Now if your doing wide deltas that’s not so hard if it’s only measured over pure driving. As soon as you park a bunch of other overhead comes into play (which of course isn’t free or insignificant).

Yes, they do. It would be useless to do the experiment if you spent any time in park.

Now if you are doing your measurement over pure driving non stop (e.g. reasonably wide 100-150 miles ) and the trip computer extrapolates to 240 wh/mi to reach 310 range and your method comes out to 230 wh/mi I am curious of where the discrepancy is why it exists.

I have always done my empirical data gathering over pure driving, non-stop. My method will always come out to right around 230Wh/rmi.
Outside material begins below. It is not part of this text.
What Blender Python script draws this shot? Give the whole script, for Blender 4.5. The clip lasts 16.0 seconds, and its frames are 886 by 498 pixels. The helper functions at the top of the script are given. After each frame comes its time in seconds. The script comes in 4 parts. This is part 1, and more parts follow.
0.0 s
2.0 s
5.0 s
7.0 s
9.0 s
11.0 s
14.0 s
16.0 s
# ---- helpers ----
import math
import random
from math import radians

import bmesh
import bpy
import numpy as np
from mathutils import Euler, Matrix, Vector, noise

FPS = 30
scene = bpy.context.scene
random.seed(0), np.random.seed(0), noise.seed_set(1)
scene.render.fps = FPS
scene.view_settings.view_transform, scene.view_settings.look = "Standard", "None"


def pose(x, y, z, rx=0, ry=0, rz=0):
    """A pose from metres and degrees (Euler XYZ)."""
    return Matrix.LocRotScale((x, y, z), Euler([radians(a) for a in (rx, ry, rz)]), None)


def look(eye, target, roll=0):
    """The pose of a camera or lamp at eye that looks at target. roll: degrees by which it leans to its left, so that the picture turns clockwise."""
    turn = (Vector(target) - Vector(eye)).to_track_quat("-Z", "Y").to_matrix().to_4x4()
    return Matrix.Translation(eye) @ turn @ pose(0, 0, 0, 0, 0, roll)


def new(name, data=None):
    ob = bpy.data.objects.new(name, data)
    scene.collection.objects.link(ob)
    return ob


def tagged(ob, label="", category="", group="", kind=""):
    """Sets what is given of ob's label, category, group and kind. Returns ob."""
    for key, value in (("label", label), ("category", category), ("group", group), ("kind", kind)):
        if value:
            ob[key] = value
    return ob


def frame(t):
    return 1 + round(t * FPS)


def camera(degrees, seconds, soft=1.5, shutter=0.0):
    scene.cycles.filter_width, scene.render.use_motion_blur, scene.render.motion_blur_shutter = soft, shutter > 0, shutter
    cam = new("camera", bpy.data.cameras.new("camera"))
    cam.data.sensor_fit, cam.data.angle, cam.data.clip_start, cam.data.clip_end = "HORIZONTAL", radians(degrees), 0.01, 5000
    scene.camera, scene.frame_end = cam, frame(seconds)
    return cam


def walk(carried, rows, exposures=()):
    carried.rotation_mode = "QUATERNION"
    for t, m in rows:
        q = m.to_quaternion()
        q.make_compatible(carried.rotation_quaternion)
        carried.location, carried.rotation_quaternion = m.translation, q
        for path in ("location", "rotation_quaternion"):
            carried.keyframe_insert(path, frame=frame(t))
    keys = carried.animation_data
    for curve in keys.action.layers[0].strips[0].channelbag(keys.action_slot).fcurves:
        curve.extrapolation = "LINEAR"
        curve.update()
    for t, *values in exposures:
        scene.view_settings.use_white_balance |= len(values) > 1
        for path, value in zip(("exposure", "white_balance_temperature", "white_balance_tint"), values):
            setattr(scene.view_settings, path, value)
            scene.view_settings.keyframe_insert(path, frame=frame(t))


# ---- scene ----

It's easy to verify. Note that errors due to vampire (which I'm not counting because I am careful about my method) would bias the resulting number to a LOWER value, anyway. Not a higher value. Minimizing non-driving losses gives you the HIGHEST constant because it minimizes the denominator.

Based on your picture above, I definitely think there is a discrepancy with the Trip Computer 30-mile average page.

But it would be easy enough to verify my number.

Now if your watching real time while driving, to see what wh/mi would put those in sync, that’s extremely hard to do accurately. Now if your doing wide deltas that’s not so hard if it’s only measured over pure driving. As soon as you park a bunch of other overhead comes into play (which of course isn’t free or insignificant).

As I said, it's easiest and most accurate to do a long trip. But you can get pretty close even with a shorter drive if you're careful about how you gather the data to eliminate rounding errors.

The only thing that is relevant is pure driving. That's the value of the constant. All those other overhead losses really add up, but they never matter for range because you're usually just going to plug in when you're looking at a time scale where they become significant.

I'm focused on range here - not efficiency. And for range, all that matters is how those rated miles click down, in relation to the trip meter. This relationship is described by the 230Wh/rmi constant.